Eminent psycholinguist Steven Pinker proposes cognitive science as the basis for clarity of written communication. Good writing must abide by the processes according to which the mind thinks, composes, reads, remembers. Misleadingly titled, The Sense of Style directs itself almost exclusively at non-fiction writers and their dilemmas. Pinker charts a course between rigid prescriptivists and laid-back descriptivists. The former administer the mind-forged manacles of grammatical correctness; the latter defer only to spoken usage.
Much of his advice is sound commonsense, supported on a spine of cognitive science. In writing, communication of meaning is primary. Pinker's bête noir is the otiose language of academics who perpetrate obfuscating jargon and labyrinthine syntax. What Pinker calls "the curse of knowledge" consists in the cognoscenti's narcissistic ignorance of what it's like "for someone else not to know something that you know". His killer dissection of John Keegan's A History of Warfare demonstrates a mental activity Pinker calls "chunking": reducing abstruse thoughts to private phrases or short-cuts. My chunks are your stumbling blocks.

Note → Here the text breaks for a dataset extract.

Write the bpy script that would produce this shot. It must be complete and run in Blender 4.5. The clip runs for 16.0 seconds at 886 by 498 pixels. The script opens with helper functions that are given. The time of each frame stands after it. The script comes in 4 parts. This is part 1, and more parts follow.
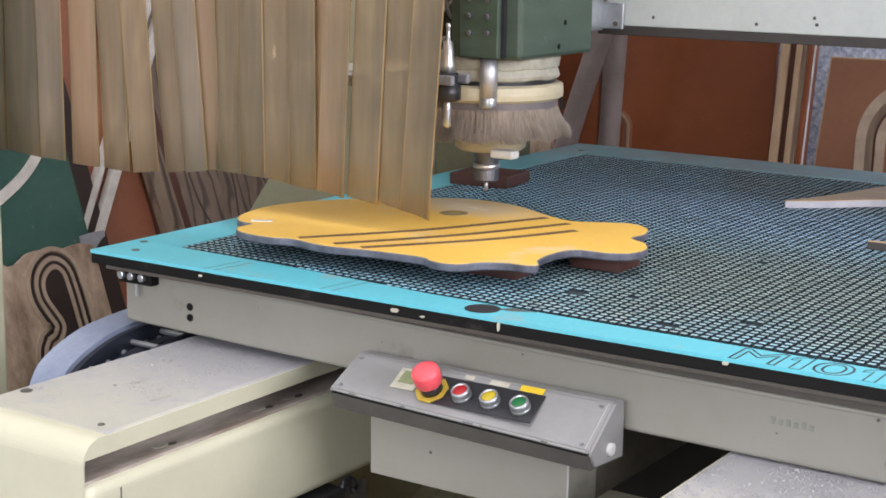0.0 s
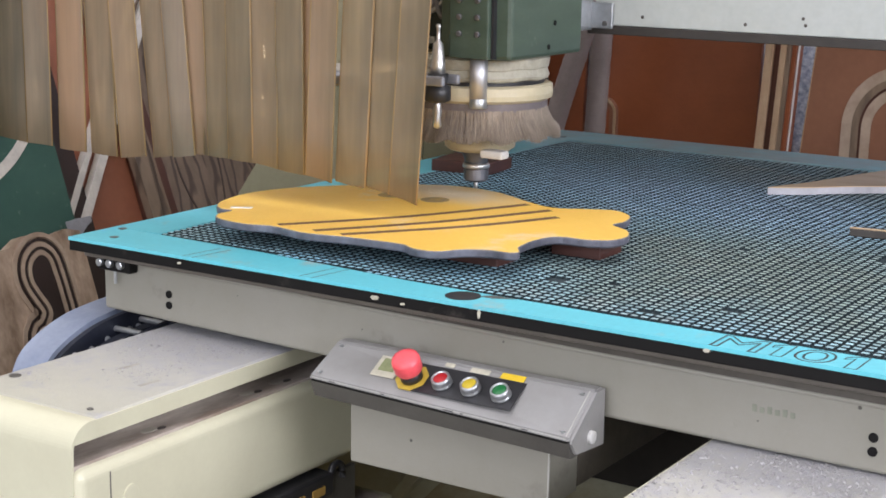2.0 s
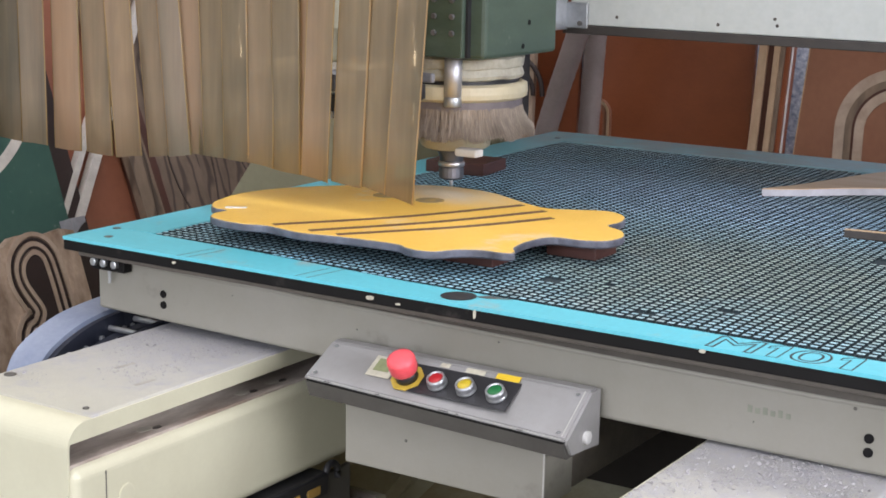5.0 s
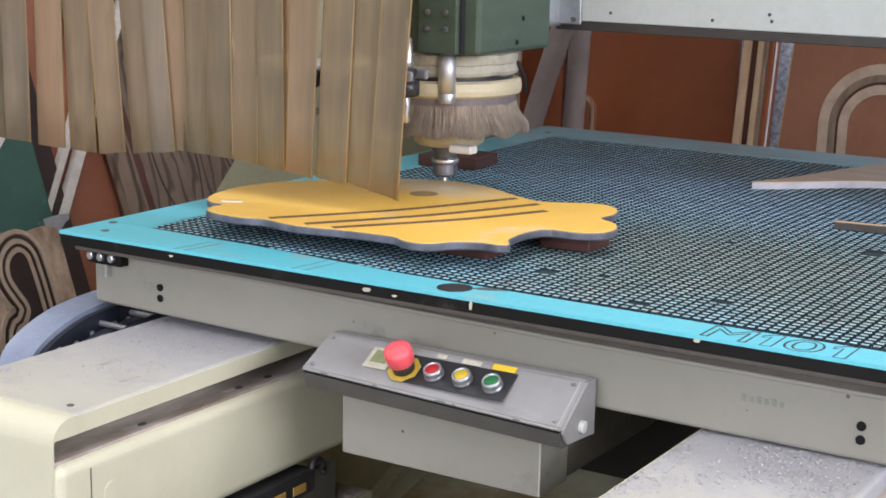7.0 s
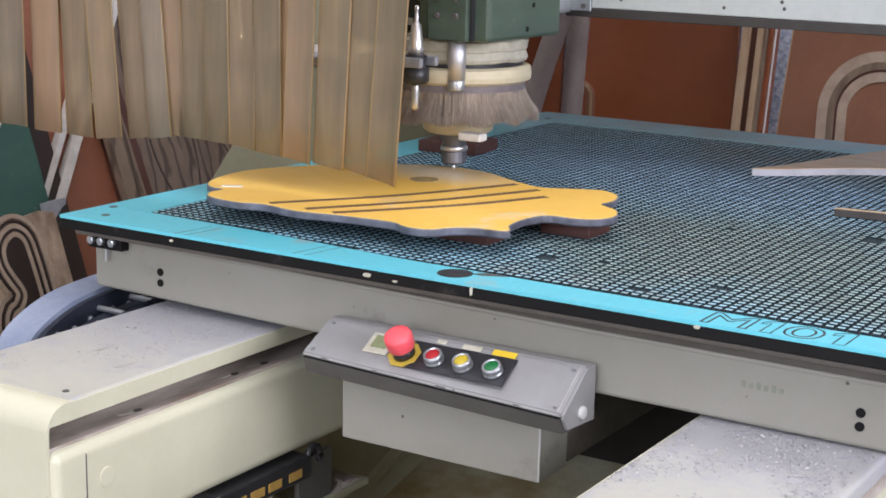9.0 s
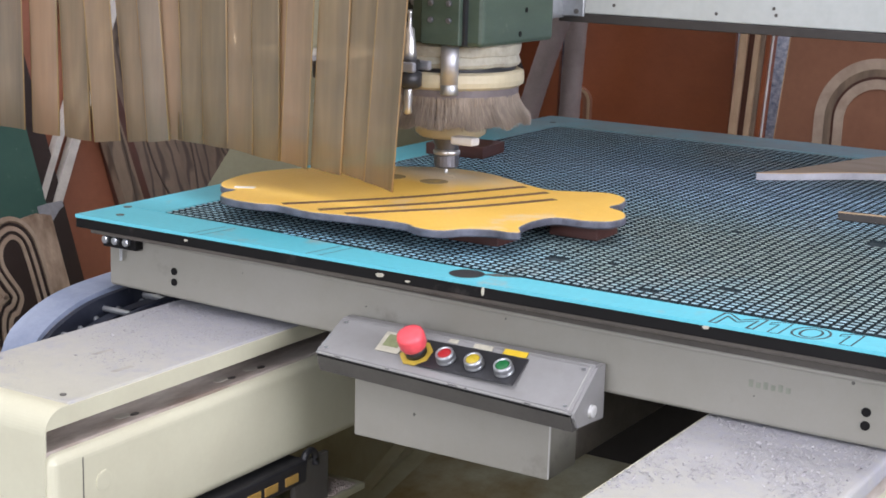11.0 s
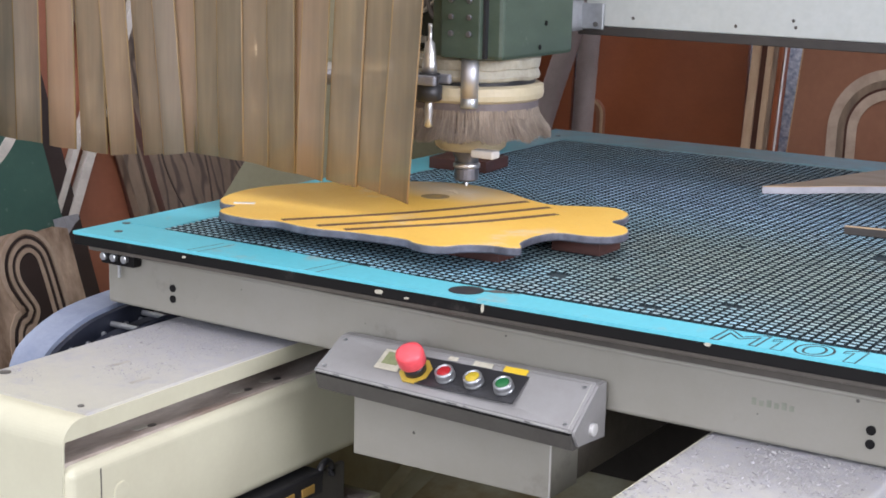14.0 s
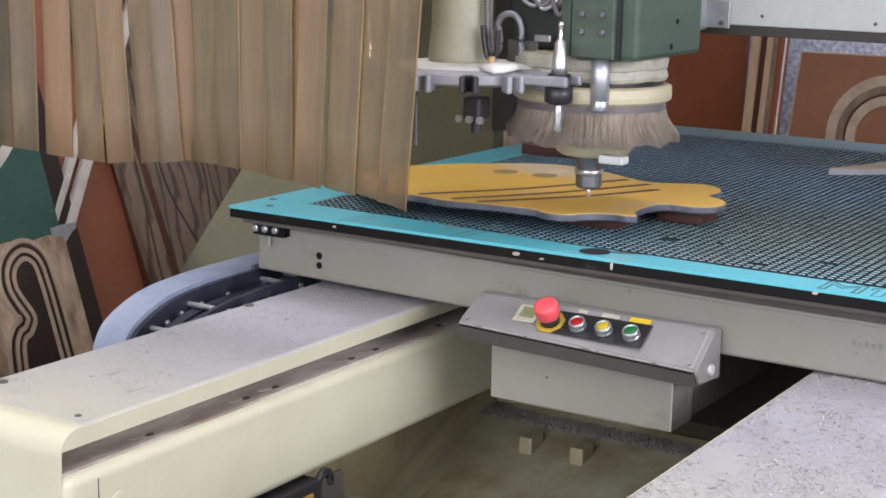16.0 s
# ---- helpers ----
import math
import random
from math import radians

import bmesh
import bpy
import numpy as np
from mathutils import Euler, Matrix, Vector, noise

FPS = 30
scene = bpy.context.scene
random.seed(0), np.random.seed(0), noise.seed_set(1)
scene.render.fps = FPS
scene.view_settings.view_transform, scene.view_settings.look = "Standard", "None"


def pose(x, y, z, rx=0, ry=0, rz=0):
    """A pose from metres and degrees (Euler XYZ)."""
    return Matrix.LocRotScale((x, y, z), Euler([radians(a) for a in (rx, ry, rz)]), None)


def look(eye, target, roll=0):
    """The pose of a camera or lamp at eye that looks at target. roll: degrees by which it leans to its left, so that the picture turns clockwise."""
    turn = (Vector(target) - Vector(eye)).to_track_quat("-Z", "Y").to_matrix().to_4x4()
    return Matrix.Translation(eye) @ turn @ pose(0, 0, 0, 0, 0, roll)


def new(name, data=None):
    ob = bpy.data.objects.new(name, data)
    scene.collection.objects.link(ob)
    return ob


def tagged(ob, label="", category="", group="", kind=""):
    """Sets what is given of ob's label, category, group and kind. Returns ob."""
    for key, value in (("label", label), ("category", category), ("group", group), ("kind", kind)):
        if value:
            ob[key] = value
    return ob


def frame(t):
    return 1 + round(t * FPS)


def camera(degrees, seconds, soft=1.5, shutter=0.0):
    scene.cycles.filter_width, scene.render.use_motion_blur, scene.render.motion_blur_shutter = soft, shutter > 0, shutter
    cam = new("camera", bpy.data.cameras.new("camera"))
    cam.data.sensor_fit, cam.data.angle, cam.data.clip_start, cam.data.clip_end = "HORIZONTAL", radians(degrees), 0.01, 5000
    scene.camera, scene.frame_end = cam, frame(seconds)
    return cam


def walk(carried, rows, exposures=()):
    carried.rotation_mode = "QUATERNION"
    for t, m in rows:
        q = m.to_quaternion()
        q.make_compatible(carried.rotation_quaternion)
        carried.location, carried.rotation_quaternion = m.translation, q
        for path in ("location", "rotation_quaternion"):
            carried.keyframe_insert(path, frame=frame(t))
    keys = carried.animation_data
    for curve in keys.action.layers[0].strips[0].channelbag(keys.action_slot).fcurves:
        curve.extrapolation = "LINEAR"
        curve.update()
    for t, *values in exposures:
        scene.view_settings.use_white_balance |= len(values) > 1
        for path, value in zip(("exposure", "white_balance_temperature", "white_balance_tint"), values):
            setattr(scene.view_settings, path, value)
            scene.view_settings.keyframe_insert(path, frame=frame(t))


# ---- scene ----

Pinker's cure-all is "classic style", clear, communicative, cogent. With reservations, he loves style manuals like Strunk and White's The Elements of Style. If I like them less, it's because trite manuals for aspiring writers are legion. The only one I use with students is Raymond Queneau's timelessly delicious Exercises in Style (1947), which recounts the same story in 99 different ways. Humanist and humorist, Queneau, even in translation, has style in spades.
A style expert must demonstrate consummate style. "Murder your darlings," Arthur Quiller-Couch instructed Cambridge students in 1916. Pinker's first chapter, with its feeble close readings of undistinguished textual excerpts, is a darling ripe for execution. But once underway, The Sense of Style is a canny and punchy polemic. Valuing images as mnemonics, Pinker coins them memorably: verbal coffins, zombie nouns, morbidly obese phrases. Sugaring his pill with cartoons, he salts it with diagrams. His manner varies between the expository and the ludic, mandarin and vernacular. A favoured quirk is the blowing of extended raspberries: language purists are "sticklers, pedants, peevers, snobs, snoots ... grammar Nazis and the Gotcha! Gang."
Pinker offers comfort to the multitudes who feel flummoxed by the bitter and windy debate about correctness. He manifests his own foibles. Permissive on the subject of dangling modifiers, prepositions at the end of sentences, 'their' used as singular, Pinker has pet likes and hates about distinctions between similar-sounding words. "And now the moment I've been waiting for: I get to be a purist!" The misuse of criteria as a singular noun irks him as badly as "nails on a chalkboard". But you're fine to confuse Frankenstein with his monster and feel free to equate masterful with masterly.
I don't always concur with Pinker's grammatical imprimaturs, preferring to hang on to structural conventions until usage has entirely undermined them. But perhaps that's the tawse talking.